Accent Era’nın lansmanını daha dün gibi hatırlıyorum. Yaptığı atılım herkesi çok şaşırtmış, yerini aldığı modele göre adeta çağ atladığını düşünmemize neden olmuştu. Nitekim otomobilin adı da (Era) yani Çağ anlamına geliyordu. Basitti, kullanışlıydı, fena görünmüyordu, zengin donanıma sahipti ve dayanıklıydı. Bu nedenle özellikle ticari amaçlı çok tercih edilen bir model olmuştu.
Hyundai, yeni modelin bu kadar ticari amaçlı kullanılmasını istemiyor. Daha çok özel kullanım markanın tercihi. Zaten Blue’ya ilk baktığınızda bunu biraz olsun hissediyorsunuz. Otomobil kesinlikle çok güzel görünüyor; modern, dinamik ve akıcı hatlara sahip.
Çekik farlarıyla vurgulanan ön kısmı ve fazlasıyla dominant, üzerinde kapı tutacaklarının bulunduğu omuz çizgisi otomobilin genel görünüşünü öne çıkartan öğeler olarak görünüyor. Bu çizgi bir şekilde otomobilin dört tarafını da dolaşıyor aslında: Ön tampondan çıkıp, yükselerek arkaya doğru geliyor ve farların üzerinden dönüp, bagaj kapağının üzerinden geçip aynı şekilde diğer tarafa yöneliyor. Bu çizgiyi gözünüzle takip ettiğinizde tüm otomobili de incelemiş oluyorsunuz. Oldukça başarılı diyebiliriz. Buna ek olarak kapıların alt kısmındaki oyuklar da bu kademeli çizgiye bir kontrast oluşturup yan kapıların üzerinde hoş bir hareket yaratıyorlar.

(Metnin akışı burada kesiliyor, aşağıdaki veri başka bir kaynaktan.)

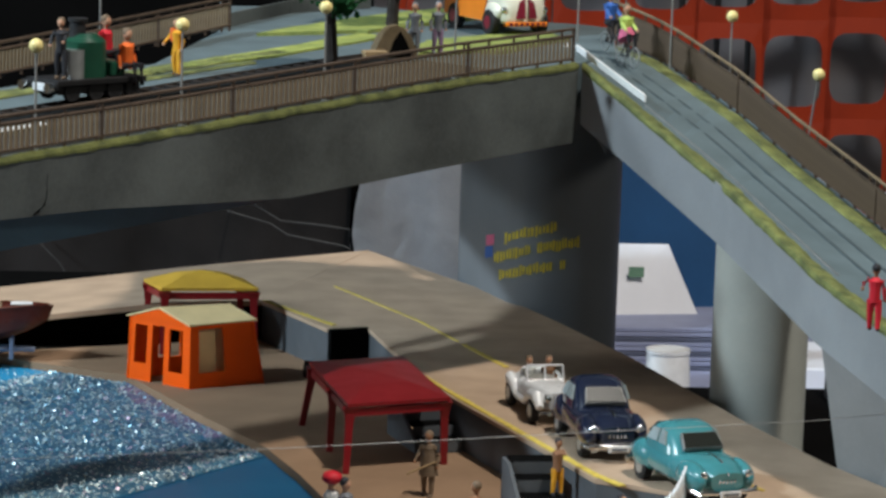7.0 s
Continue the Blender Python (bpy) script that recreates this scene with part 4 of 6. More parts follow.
def gazebo(corners, z0, z1, peak, m_roof, label, legs):
    """corners: four eave corners in order."""
    base_ = Vector((*corners[0], z0))
    th = thing("gazebo", Matrix.Translation(base_), label, "gazebo", "party gazebos on the beach")
    E4 = [Vector((x, y, z1)) - base_ for x, y in corners]
    mid = sum(E4, Vector()) / 4
    bm = fresh()
    n0 = len(bm.faces)
    top = [bm.verts.new(p + (p - mid).normalized() * 0.0006 + Vector((0, 0, 0.0006))) for p in E4]
    inner = [bm.verts.new(p.lerp(mid, 0.55) + Vector((0, 0, peak * 0.75))) for p in E4]
    apex = bm.verts.new(mid + Vector((0, 0, peak)))
    low = [bm.verts.new(p + (p - mid).normalized() * 0.0006 - Vector((0, 0, 0.0006))) for p in E4]
    ceil = [bm.verts.new(p.lerp(mid, 0.06) - Vector((0, 0, 0.0006))) for p in E4]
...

Accent Blue gerçekten gözü oyalayan bir tasarıma sahip. Bu kesinlikle Era’da olmayan bir özellikti. O görünmez bir otomobildi. Ama Hyundai bunu fark edip yeni modeli öne çıkartacak tasarım detaylarına yer vermiş. Bu da modelin pazarlama stratejisiyle tam uyuşuyor.